When Tony White said his defense was "three to five plays from being really damn good" last week, the skeptics filed it away as coach-speak. Then Saturday happened. In Scrimmage #2, FSU's defense didn't just show up -- it dominated. Norvell said it plainly after the session: the defense owned the day. Three or four takeaways. The D-line was "probably as impactful as they've been throughout spring." The defense came out fast, created havoc, and held the offense to no points on the first two drives. That's not a drill stat. That's a team executing at a high level against its own starters.

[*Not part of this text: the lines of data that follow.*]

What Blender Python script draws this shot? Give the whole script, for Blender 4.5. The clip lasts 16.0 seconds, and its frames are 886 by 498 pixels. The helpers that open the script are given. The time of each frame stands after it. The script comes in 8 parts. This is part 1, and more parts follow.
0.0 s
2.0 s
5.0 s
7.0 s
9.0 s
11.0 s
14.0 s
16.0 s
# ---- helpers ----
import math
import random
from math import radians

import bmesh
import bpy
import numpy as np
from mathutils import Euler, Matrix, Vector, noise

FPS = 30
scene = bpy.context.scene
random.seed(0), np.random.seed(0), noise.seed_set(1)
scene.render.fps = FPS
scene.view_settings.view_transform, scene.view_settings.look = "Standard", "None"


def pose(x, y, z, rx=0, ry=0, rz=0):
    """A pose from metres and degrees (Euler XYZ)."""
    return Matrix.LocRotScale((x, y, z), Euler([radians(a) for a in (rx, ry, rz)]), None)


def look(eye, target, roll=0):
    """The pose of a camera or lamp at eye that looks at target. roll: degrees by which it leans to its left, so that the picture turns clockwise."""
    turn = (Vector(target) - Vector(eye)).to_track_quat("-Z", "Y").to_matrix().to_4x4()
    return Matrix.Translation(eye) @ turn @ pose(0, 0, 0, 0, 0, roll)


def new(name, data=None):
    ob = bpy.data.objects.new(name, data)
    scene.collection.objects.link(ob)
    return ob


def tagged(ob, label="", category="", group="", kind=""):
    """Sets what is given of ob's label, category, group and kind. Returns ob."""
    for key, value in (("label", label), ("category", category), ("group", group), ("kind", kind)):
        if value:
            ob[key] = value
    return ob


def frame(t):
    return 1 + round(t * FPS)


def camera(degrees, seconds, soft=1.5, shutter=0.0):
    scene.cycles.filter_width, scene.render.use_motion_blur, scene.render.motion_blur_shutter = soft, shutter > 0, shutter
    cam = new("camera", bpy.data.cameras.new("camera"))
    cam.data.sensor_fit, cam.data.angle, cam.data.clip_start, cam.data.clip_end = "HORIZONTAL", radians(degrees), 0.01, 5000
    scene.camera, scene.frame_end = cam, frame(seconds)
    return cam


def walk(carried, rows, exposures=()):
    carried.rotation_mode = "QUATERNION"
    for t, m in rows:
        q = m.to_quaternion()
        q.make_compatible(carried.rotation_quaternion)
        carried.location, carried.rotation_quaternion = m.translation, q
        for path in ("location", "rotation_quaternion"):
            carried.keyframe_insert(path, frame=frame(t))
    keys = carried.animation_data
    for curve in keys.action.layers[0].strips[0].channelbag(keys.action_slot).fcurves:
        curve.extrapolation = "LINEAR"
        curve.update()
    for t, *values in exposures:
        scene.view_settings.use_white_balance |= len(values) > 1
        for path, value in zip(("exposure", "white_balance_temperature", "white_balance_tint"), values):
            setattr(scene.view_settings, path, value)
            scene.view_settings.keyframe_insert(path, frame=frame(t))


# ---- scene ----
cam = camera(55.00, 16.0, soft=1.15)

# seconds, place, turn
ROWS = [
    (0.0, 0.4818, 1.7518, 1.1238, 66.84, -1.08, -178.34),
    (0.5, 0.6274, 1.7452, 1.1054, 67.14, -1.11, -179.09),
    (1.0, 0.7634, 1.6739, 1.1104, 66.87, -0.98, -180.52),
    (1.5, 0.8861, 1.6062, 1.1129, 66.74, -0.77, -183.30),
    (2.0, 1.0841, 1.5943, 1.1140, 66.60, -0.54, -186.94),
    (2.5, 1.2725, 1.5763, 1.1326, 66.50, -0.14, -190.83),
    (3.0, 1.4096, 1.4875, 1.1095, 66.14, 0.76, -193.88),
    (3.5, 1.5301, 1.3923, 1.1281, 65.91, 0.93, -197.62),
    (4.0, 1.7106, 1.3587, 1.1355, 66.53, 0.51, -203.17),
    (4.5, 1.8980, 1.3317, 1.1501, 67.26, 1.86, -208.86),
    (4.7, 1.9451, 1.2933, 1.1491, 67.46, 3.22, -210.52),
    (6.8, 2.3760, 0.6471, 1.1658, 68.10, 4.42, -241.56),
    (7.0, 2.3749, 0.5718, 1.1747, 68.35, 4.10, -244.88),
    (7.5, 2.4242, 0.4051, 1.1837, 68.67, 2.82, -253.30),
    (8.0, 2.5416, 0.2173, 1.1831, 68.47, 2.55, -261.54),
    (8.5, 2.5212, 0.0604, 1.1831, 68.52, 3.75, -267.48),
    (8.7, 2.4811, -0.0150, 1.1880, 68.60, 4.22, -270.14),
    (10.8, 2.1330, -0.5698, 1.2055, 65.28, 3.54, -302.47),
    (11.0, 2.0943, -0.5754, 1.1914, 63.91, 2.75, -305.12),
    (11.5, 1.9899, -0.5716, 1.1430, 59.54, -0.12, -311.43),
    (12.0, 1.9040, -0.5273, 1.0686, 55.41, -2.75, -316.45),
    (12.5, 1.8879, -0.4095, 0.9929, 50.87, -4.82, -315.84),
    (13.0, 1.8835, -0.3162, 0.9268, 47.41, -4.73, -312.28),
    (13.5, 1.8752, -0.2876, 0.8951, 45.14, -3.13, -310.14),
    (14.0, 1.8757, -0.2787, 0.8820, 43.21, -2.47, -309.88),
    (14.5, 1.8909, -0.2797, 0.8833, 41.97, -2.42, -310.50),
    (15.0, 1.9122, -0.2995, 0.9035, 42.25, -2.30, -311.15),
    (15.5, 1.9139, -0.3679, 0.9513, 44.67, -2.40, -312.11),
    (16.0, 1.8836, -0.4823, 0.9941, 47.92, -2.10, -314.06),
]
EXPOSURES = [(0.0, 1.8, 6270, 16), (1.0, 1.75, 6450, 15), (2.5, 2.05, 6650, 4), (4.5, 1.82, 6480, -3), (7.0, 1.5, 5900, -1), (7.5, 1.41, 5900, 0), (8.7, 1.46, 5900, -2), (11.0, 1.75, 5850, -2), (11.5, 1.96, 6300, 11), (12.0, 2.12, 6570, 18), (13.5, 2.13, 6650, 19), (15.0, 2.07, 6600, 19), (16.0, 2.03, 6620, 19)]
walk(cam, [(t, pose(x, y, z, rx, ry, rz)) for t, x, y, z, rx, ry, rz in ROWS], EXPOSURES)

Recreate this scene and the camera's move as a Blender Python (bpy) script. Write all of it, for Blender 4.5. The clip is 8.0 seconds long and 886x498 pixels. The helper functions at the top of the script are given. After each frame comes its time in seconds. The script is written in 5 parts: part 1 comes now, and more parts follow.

The individual performances should excite any Seminoles fan. Quindarrius Jones -- returning from a season-ending injury -- has been getting more and more work each week, and Norvell said he's "playing and operating at a very high level." In one of the scrimmage's standout moments, Q-Jones dropped from his position into zone coverage and came down with an interception, showing the range and athleticism that made him one of the most versatile pieces in Tony White's system. Karson Hobbs continued his impressive spring as a Notre Dame transfer making a case for a starting cornerback role. The linebackers -- Blake Nichelson, Omar Graham, AJ Cochril, and even freshman Kron May -- were flying around making plays. The overall depth in this unit is real.
As for the offense's struggles -- yes, too many penalties, too many turnovers early. Norvell acknowledged it directly. But here's the thing: the offensive mistakes in Scrimmage #2 were mostly execution issues with young players, not scheme problems. Explosive plays were there, several were simply called back by flags. Young receivers getting alignment calls wrong. That's coachable. That's what spring is for. The offense will correct those things. What you can't manufacture in practice is a defensive unit that lines up fast, creates takeaways, and makes the offense uncomfortable in live action. That's what FSU's defense is doing right now.
After two scrimmages, one thing is clear: the defense is ahead of schedule. And for a program that was torched on that side of the ball for two straight years, that might be the most important development of this entire spring camp.